In fact, I agree with all your points, but yes the technobabbling is really not an improvement. I'm a fan of Geordi/Data's tandem, but not when they're in the Scotty/Spock position. Scotty has always been intelligible and Spock lines wheren't full of mystical physics. It doesn't mean it was realistic, but at least the actors and the viewers are able to understand what they're talking about.
Somes week ago, I rewatched The Drumhead between two discs of TOS season 3.
Spock and Scotty would have simply said there was a microscopical breach in the structure. And Picard himself plays that game...we're far from Kirk who doesn't know quadrotriticale despite he's a cultured guy.
The problem with this thread is that almost anything we think Trek created will probably turn out to have an earlier antecedent.
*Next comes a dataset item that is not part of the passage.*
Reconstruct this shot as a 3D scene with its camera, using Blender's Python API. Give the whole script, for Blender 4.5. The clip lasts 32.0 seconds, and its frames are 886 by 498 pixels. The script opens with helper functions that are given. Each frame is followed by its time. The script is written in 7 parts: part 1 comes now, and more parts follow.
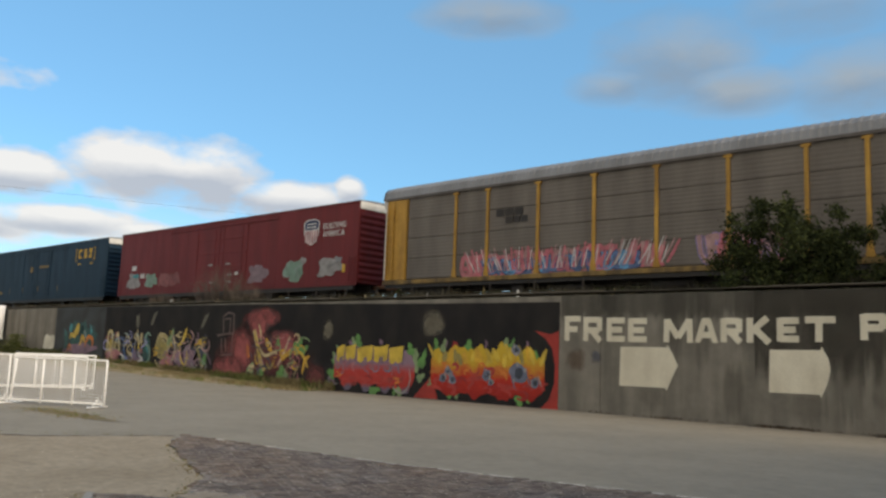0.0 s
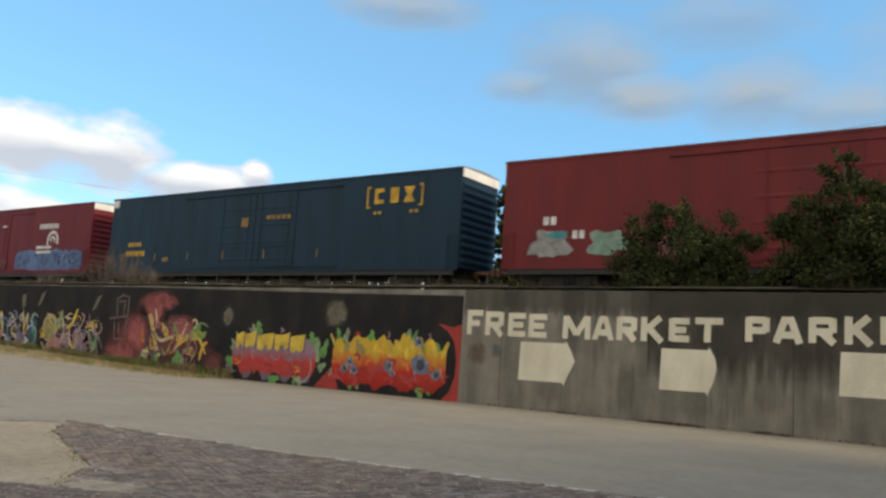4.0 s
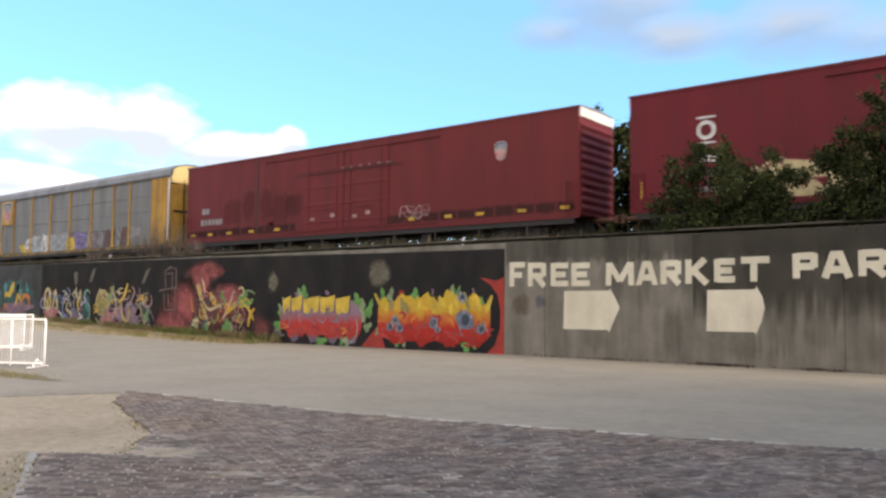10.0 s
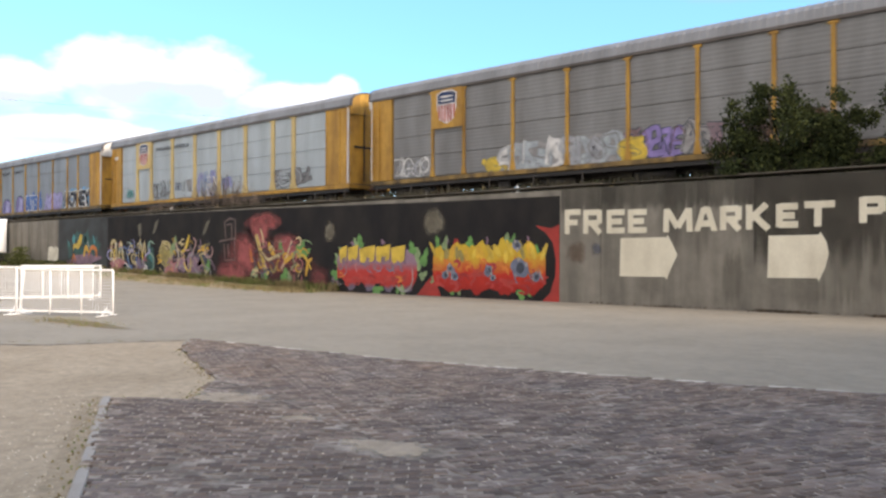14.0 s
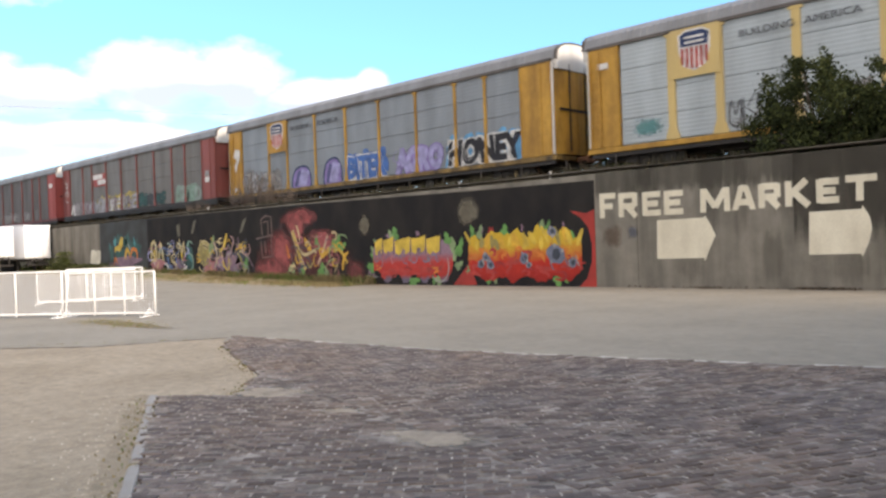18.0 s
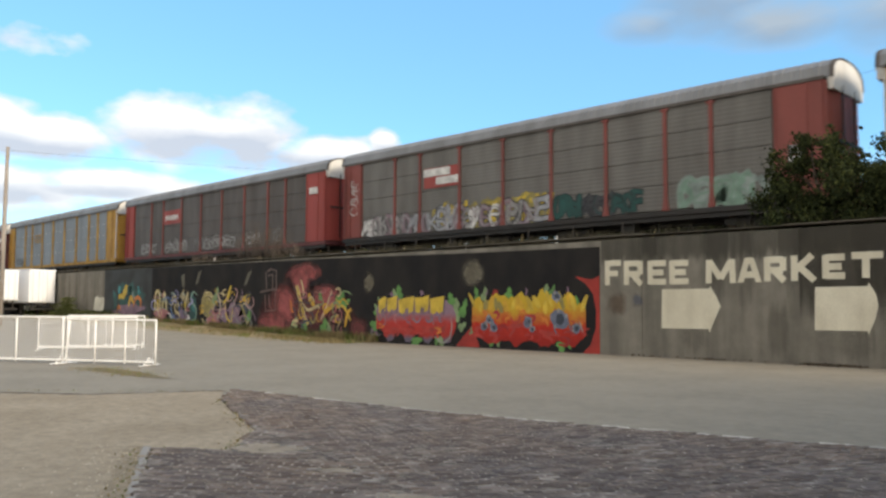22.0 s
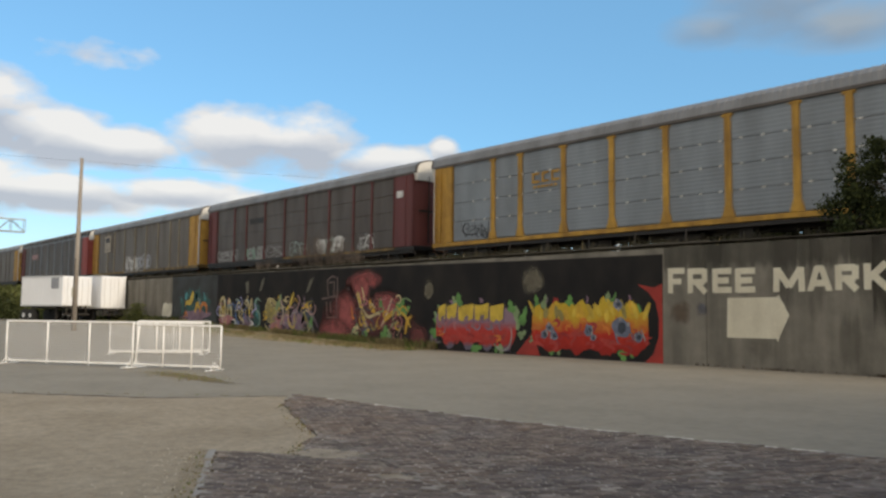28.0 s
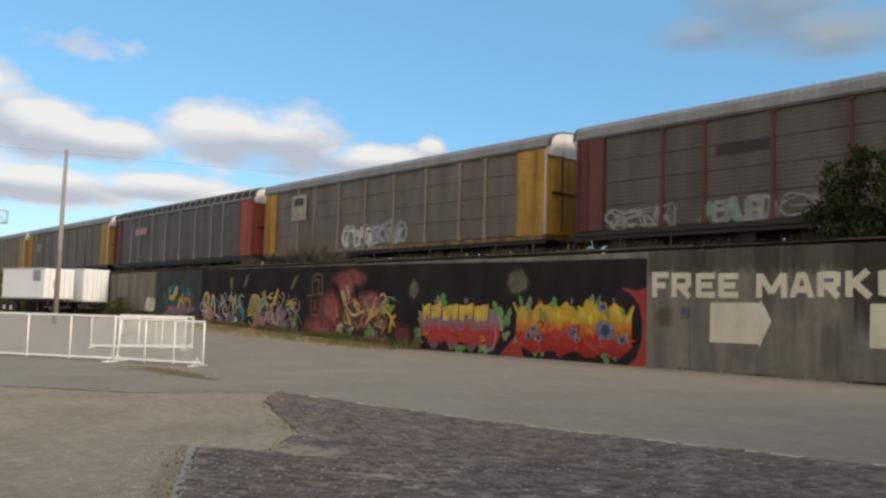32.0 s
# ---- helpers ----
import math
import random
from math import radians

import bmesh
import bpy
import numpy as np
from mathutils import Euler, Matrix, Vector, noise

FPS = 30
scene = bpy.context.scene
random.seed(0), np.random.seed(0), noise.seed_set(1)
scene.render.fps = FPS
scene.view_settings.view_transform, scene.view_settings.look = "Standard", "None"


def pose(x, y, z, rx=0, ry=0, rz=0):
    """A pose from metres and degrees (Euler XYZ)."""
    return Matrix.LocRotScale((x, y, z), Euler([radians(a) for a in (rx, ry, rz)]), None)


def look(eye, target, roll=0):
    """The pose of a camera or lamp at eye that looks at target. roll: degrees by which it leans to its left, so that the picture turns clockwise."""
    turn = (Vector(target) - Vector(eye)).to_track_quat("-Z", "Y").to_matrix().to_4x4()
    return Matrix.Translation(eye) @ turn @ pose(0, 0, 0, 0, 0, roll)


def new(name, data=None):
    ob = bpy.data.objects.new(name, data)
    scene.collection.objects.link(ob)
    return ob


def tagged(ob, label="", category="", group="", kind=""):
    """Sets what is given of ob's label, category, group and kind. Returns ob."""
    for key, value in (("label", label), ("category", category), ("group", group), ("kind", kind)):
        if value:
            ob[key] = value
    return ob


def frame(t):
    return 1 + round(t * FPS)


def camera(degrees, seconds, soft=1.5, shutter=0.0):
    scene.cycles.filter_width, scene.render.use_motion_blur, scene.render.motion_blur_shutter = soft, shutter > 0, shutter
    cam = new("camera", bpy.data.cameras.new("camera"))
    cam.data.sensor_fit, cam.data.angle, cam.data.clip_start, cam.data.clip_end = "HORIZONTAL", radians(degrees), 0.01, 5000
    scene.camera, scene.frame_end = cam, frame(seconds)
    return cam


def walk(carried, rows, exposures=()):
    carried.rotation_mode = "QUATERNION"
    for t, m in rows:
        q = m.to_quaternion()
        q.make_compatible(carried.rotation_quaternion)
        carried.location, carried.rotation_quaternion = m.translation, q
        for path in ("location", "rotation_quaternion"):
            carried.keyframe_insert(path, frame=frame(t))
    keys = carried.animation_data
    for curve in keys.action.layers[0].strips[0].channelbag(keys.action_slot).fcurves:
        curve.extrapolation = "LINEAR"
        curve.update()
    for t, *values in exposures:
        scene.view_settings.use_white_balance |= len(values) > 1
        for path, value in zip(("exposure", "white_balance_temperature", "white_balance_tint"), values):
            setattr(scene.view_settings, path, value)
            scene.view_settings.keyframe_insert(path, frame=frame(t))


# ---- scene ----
cam = camera(56.8, 32.0, soft=2.6, shutter=.3)
EYE = (0.0, 0.0, 1.6)
ROWS = [
    (0.0, 97.63, -2.20, 41.88),
    (0.5, 96.42, -2.37, 39.00),
    (1.0, 95.84, -2.31, 37.97),
    (1.5, 96.63, -1.98, 37.34),
    (2.0, 96.43, -1.89, 36.49),
    (2.5, 96.59, -1.73, 36.44),
    (3.0, 97.60, -1.90, 35.75),
    (3.5, 97.33, -3.36, 35.84),
    (5.5, 97.94, -3.45, 32.97),
    (6.0, 96.48, -3.16, 32.74),
    (6.5, 95.08, -2.86, 32.88),
    (7.0, 94.07, -2.09, 35.64),
    (7.5, 93.55, -0.96, 36.33),
    (8.0, 93.12, 0.18, 36.34),
    (8.5, 93.15, 0.35, 36.50),
    (9.0, 93.60, -0.04, 36.46),
    (9.5, 93.92, -0.66, 36.58),
    (10.0, 94.14, -0.60, 38.17),
    (10.5, 93.89, -0.95, 38.56),
    (11.0, 92.38, -0.19, 40.03),
    (11.5, 92.47, 0.17, 40.13),
    (12.0, 91.85, -0.31, 40.39),
    (12.5, 90.99, -0.36, 40.52),
    (13.0, 90.00, -0.62, 41.19),
    (13.5, 90.36, -0.21, 42.02),
    (14.0, 90.51, -0.16, 42.00),
    (14.5, 90.35, 0.07, 42.51),
    (16.5, 89.25, 1.30, 43.37),
    (17.0, 89.11, 1.91, 44.27),
    (17.5, 89.53, 2.09, 44.30),
    (18.0, 89.83, 1.98, 44.46),
    (18.5, 89.98, 1.25, 43.76),
    (19.0, 89.16, 1.47, 41.42),
    (19.5, 88.94, 1.32, 41.03),
    (20.0, 91.76, -0.64, 39.36),
    (20.5, 94.44, -1.19, 39.06),
    (21.0, 93.96, -1.36, 40.53),
    (21.5, 93.53, -1.19, 42.73),
    (22.0, 94.06, -0.31, 44.72),
    (22.5, 94.07, -0.36, 45.47),
    (23.0, 93.97, -1.27, 46.60),
    (23.5, 95.40, -2.66, 46.44),
    (24.0, 95.66, -2.95, 46.75),
    (24.5, 95.12, -2.47, 46.96),
    (25.0, 95.17, -2.04, 47.47),
    (25.5, 95.41, -1.55, 47.69),
    (27.5, 94.77, -1.38, 48.35),
    (28.0, 94.55, -0.61, 48.88),
    (28.5, 94.64, -0.98, 49.34),
    (29.0, 94.63, -1.38, 49.50),
    (29.5, 94.45, -1.61, 49.90),
    (30.0, 94.54, -0.91, 50.19),
    (30.5, 94.62, -0.07, 48.91),
    (31.0, 94.58, 0.14, 47.51),
    (31.5, 94.50, -0.51, 47.19),
    (32.0, 94.55, -1.64, 47.80),
]
EXPOSURES = [(t, s, k, 17 if 6.5 < t < 21.5 else 11) for t, s, k in ((0.0, .28, 6850), (1.0, .47, 6900), (3.5, .56, 6950), (6.0, .68, 6900), (7.0, .95, 6750), (9.0, 1.02, 6700), (11.0, 1.05, 6650), (13.0, 1.1, 6600), (19.5, 1.1, 6600), (21.0, .93, 6700), (22.0, .68, 6750), (23.0, .48, 6800), (24.0, .29, 6850), (32.0, .24, 6850))]
walk(cam, [(t, pose(*EYE, rx, ry, rz)) for t, rx, ry, rz in ROWS], EXPOSURES)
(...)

Trek's importance lies more in popularizing tropes and concepts that already existed. For instance, it didn't invent warp propulsion, subspace, tractor beams, deflector shields, teleportation, alternate universes, non-interference directives, etc. At best it lays claim to certain specific terminology like "phaser," "photon torpedo," and "tricorder," but equivalent technologies had existed in earlier fiction.
And before that, The Danny Thomas Show spun off The Andy Griffith Show, which spun off Gomer Pyle, USMC. And there was Paul Henning's trilogy of rural shows, Petticoat Junction, Green Acres, and The Beverly Hillbillies, which shared a common universe. The Man from UNCLE spun off The Girl from UNCLE. The Dukes of Hazzard had a short-lived spinoff called Enos during its run (which I believe was the debut of TNG composer Dennis McCarthy!). And there's the curious case of William Dozier's Batman and The Green Hornet, which treated one another as fictional shows within their respective realities, yet then had a crossover episode!
The Trek producers seemed to want each "hero" ship to be essentially unique. Not only did we rarely see a Connie in the modern shows, but DS9's Dominion War fleets almost never used an Intrepid-class or Sovereign-class ship. The only reason they used an Intrepid-class ship in "Inter Arma Enim Silent Leges" is because most of the episode was set on the ship and it was cheaper to use the standing Voyager sets than to build sets for a different Starfleet class. I figure the only reason they used so many Galaxy-class ships in DS9 is because the Ent-D had been superseded by the E at that point, so there'd be no confusion.